Did you know that pets start over 1,000 house fires every year? You can help ensure that your cat doesn't start a fire in your home by doing the following:

  • Stove knobs should be covered or removed when you leave the house. Curious animals jumping on the stove to see what treats might be there can easily bump the knobs, turning them on and igniting any nearby objects. Stove knob covers such as these are a great safety feature for pets and kids.
  • Flameless candles like these are a much safer option than regular candles if you have a cat. Cats are curious and may jump up to investigate a lit candle. Your cat could knock a lit candle over or rub against it, lighting her tail on fire.
  • Space heaters are even more dangerous when you have a cat. They are easily knocked over, but it's also possible for your cat to bat toys into it, starting a fire.
  • Fireplaces are another source of danger for a curious cat. The dancing flames may entice her to investigate, and she could spread embers or flames throughout the house.
  • Loose wires and cords are enticing to cats and kittens. Make sure that all cords and wires are secured and, ideally, hidden from curious feline claws and teeth.
  • Curious kittens can get into lots of trouble that may be hard to foresee. It's best to confine them to a safe area, with their food, water, bed, and toys when you have to leave so they don't have the opportunity to find danger that you may have missed.

Fire Safety Tips for Cats

Once you've done all you can to decrease the risks of a house fire, you can do some things to improve you and your cat's chances of surviving one if it happens anyway.

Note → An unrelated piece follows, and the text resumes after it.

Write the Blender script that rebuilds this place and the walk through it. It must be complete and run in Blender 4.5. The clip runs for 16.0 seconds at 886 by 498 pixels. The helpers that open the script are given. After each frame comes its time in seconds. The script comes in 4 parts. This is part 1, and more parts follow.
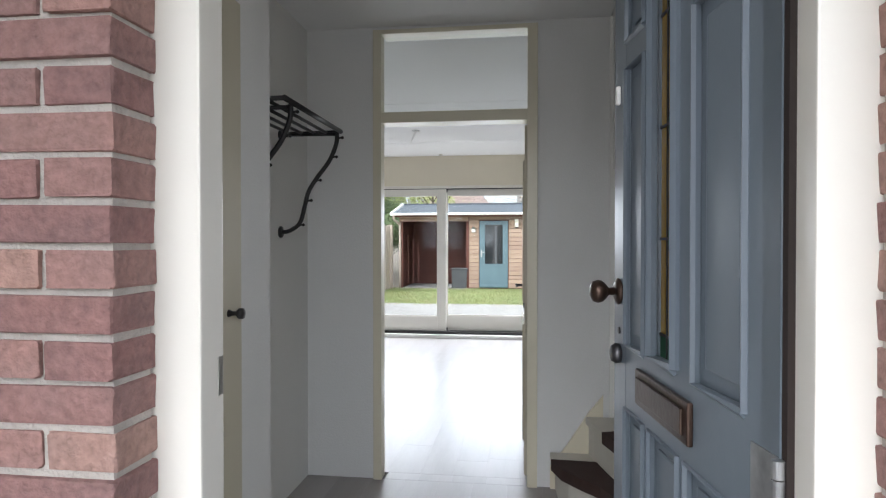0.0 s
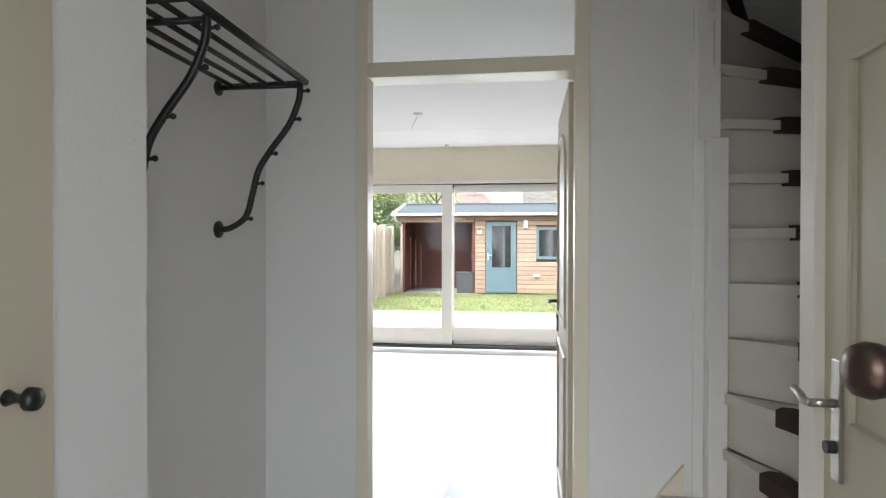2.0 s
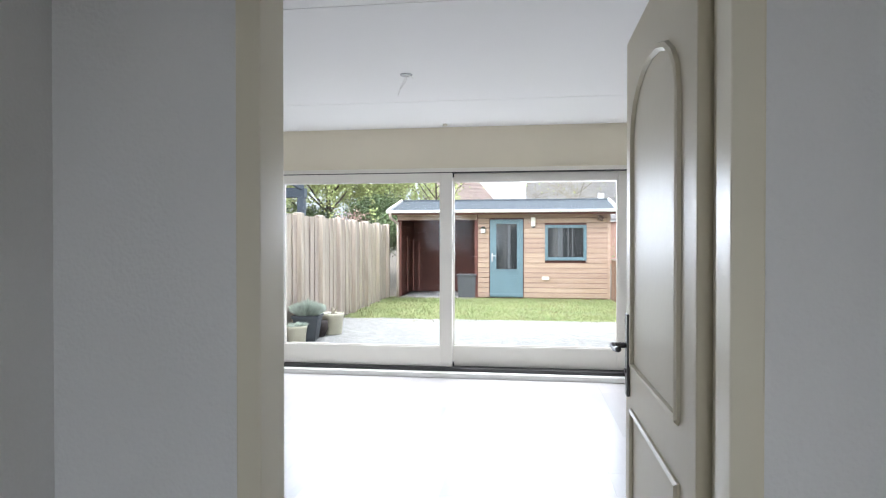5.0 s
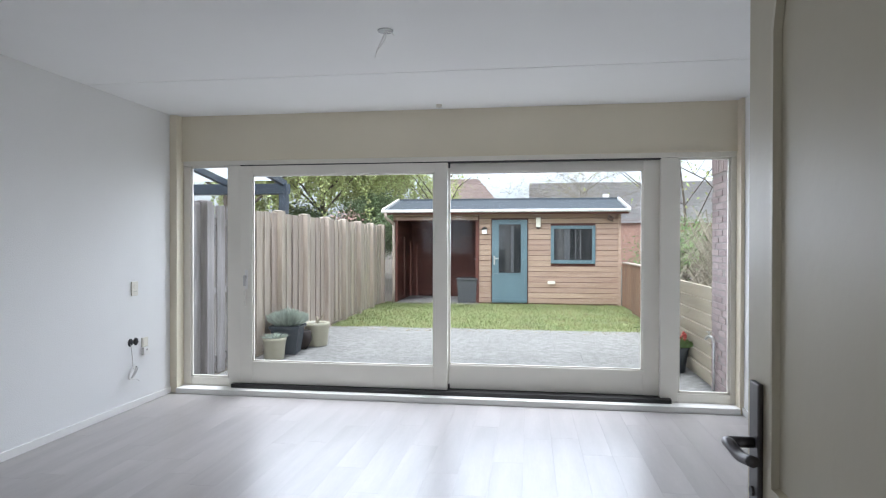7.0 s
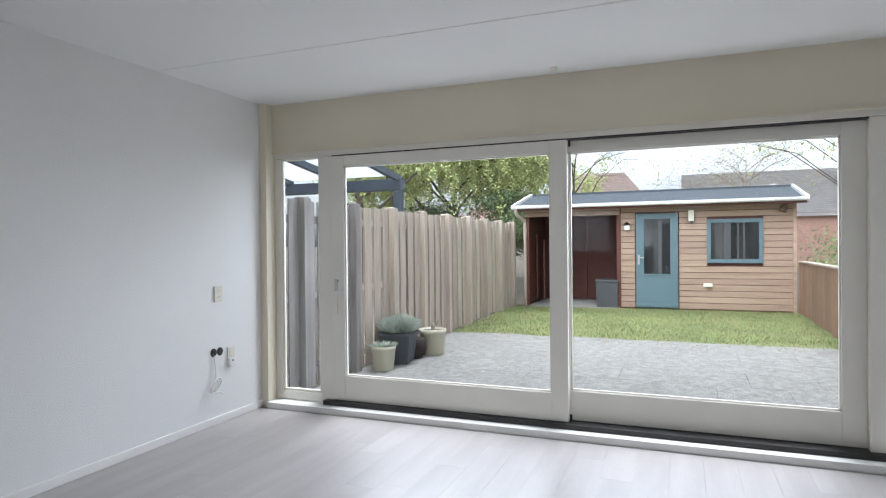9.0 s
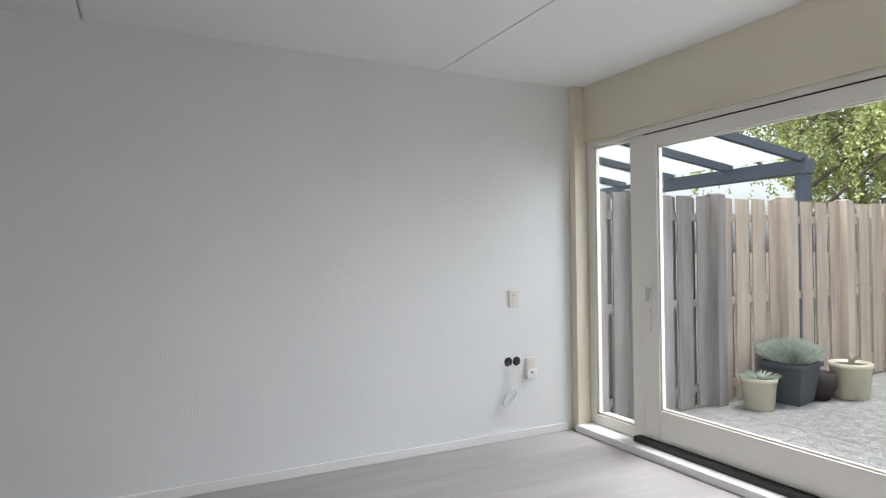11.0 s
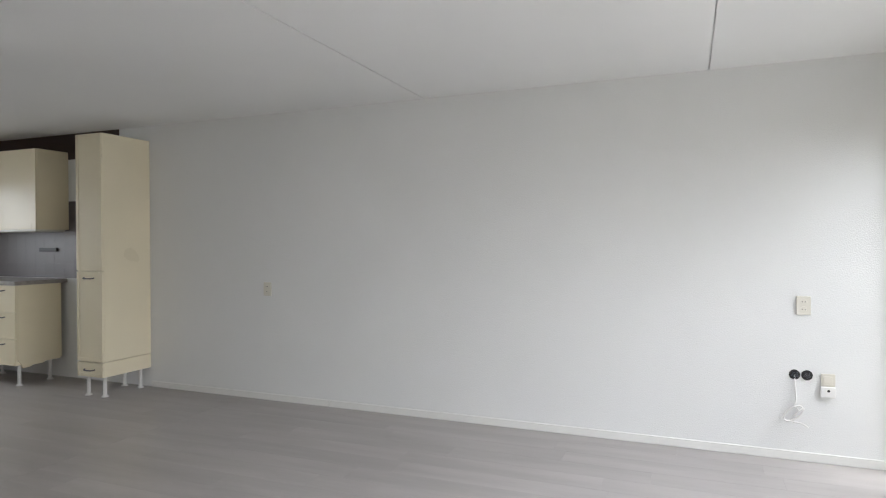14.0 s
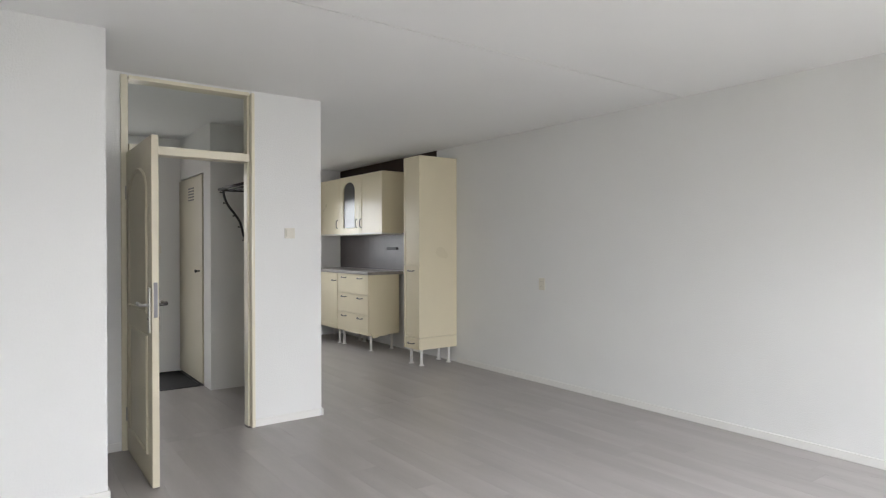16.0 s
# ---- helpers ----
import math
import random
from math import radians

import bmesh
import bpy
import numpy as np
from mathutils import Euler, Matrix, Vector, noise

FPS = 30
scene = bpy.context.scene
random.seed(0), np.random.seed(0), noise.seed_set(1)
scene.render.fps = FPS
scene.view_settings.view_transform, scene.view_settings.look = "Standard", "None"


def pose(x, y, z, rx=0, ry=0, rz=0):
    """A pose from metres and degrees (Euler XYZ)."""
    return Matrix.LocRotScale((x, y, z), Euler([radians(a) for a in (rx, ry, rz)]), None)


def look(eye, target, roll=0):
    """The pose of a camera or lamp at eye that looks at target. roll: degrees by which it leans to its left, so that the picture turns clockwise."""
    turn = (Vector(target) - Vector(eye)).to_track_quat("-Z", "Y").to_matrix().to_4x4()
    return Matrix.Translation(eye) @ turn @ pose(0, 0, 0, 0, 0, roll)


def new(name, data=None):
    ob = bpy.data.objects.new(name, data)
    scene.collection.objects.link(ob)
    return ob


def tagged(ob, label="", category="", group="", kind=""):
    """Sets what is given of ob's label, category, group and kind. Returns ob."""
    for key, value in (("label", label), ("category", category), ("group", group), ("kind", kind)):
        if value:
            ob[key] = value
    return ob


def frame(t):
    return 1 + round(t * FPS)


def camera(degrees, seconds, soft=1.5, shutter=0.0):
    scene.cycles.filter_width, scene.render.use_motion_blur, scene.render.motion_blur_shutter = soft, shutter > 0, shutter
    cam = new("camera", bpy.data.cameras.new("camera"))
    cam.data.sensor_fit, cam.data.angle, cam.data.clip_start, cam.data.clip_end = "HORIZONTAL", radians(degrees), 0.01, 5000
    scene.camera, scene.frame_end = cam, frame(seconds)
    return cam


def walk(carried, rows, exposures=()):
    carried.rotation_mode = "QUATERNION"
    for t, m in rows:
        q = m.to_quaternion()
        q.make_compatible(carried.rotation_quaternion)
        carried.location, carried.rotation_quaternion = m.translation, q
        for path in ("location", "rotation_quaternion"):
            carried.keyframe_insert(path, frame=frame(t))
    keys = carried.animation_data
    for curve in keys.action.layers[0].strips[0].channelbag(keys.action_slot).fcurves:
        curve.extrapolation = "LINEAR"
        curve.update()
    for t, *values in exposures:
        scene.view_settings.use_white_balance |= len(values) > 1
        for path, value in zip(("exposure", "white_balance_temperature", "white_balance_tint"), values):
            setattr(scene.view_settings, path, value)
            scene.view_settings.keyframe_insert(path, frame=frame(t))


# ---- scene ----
cam = camera(72.0, 16.0, soft=1.2)
PATH = [
    (0, (0.783, -3.397, 1.353), (0.522, -1.415, 1.33), 0.0),
    (0.5, (0.77, -3.121, 1.35), (0.506, -1.138, 1.328), 0.2),
    (1, (0.732, -2.842, 1.351), (0.46, -0.861, 1.33), 0.1),
    (1.5, (0.652, -2.584, 1.356), (0.372, -0.604, 1.336), 0.2),
    (2, (0.621, -2.418, 1.354), (0.35, -0.437, 1.338), 0.1),
    (2.5, (0.609, -2.176, 1.37), (0.349, -0.193, 1.351), 0.2),
    (3, (0.591, -2.0, 1.366), (0.327, -0.018, 1.349), 0.0),
    (3.5, (0.546, -1.79, 1.366), (0.276, 0.191, 1.347), 0.0),
    (4, (0.517, -1.551, 1.357), (0.245, 0.431, 1.338), -0.0),
    (4.5, (0.495, -1.322, 1.375), (0.221, 0.659, 1.355), 0.0),
    (7, (0.417, -0.154, 1.375), (0.135, 1.826, 1.361), 0.1),
    (7.5, (0.441, 0.041, 1.365), (0.088, 2.009, 1.351), -0.0),
    (8, (0.452, 0.245, 1.364), (-0.013, 2.191, 1.348), -0.1),
    (10.5, (0.641, 1.852, 1.347), (-0.859, 3.175, 1.351), -1.0),
    (11, (0.794, 2.154, 1.318), (-0.992, 3.053, 1.338), -0.7),
    (11.5, (0.935, 2.486, 1.323), (-0.99, 3.03, 1.348), -0.6),
    (12, (1.135, 2.768, 1.334), (-0.855, 2.97, 1.357), -0.5),
    (12.5, (1.289, 3.07, 1.308), (-0.71, 3.003, 1.337), -0.2),
    (13, (1.396, 3.386, 1.328), (-0.581, 3.081, 1.355), -0.2),
    (13.5, (1.543, 3.654, 1.375), (-0.38, 3.102, 1.381), -0.1),
    (14, (1.611, 3.889, 1.412), (-0.242, 3.138, 1.391), -0.2),
    (14.5, (1.7, 4.106, 1.406), (-0.072, 3.18, 1.392), -0.0),
    (15, (1.679, 4.388, 1.348), (0.114, 3.143, 1.343), -0.2),
    (15.5, (1.549, 4.573, 1.367), (0.188, 3.107, 1.355), -0.1),
    (16, (1.531, 4.723, 1.387), (0.352, 3.107, 1.376), -0.1),
]
EXPOSURES = ((0.0, 1.68, 6000, 10), (0.5, 1.78, 6150, 10), (1.5, 2.2, 6150, 10), (3.5, 2.25, 6000, 10), (4.5, 2.12, 5900, 10), (7.0, 1.34, 5800, 10), (8.2, 1.27, 5800, 10), (10.5, 1.32, 6100, 10), (13.0, 1.6, 6200, 10), (16.0, 1.98, 6350, 10))
walk(cam, [(t, look(eye, target, roll)) for t, eye, target, roll in PATH], EXPOSURES)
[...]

  • Smoke detectors are one of your most important defenses against dying or losing your pets in a house fire. The National Fire Prevention Association (NFPA) recommends that you check your smoke detectors once a month and replace them every ten years. You should also make sure you have enough smoke detectors. The NFPA recommends one in every bedroom, outside all sleeping areas, and on each floor of your home.
  • In addition to making sure you have enough smoke detectors and that they are always working properly, it's a good idea to sign up for an alarm monitoring system to connect them to. These services will immediately notify your local fire department if your smoke detectors activate, allowing firefighters to arrive sooner.
  • Window stickers like these allow firefighters to be aware that you have cats that may need rescuing. You can even mark them with the number of cats present in your home.
  • You can work on training your cat to stay away from flames by using clicker training. Start with unlit candles or fireplaces. When your cat reliably avoids these, light the candle, but keep your cat on a leash and harness during training when there is flame present. You can also work on training your cat not to run and hide when the smoke alarms go off. Many times, cats hide when they hear the noise, and this makes it hard to rescue them. Start with clicker training to reward calm behavior when softer noises are occurring, then work your way up to the smoke alarm noise.
  • Keep a cat carrier near the front and rear exits of your home. If you need to grab your cat quickly and exit your house, you can place her in one. Once you're outside, the chaos and noise may cause your cat to try and escape, so having her secured in a carrier will be safest.
  • Have an emergency fire plan. Make sure everyone in your home knows that they should leave the house by the closest exit and stay out if the smoke alarms go off. You may designate an adult for each cat in your home, who can be in charge of taking that cat out with them. Knowing your cat's favorite hiding places so you can find her quickly is also helpful in emergencies. If a real fire occurs and you are unable to find your cat, leave an exit door open and call to her from outside, using a calm voice.

House fires are dangerous and terrifying events. With a little attention to prevention and preparedness, you and your cat's chances of surviving one will increase dramatically.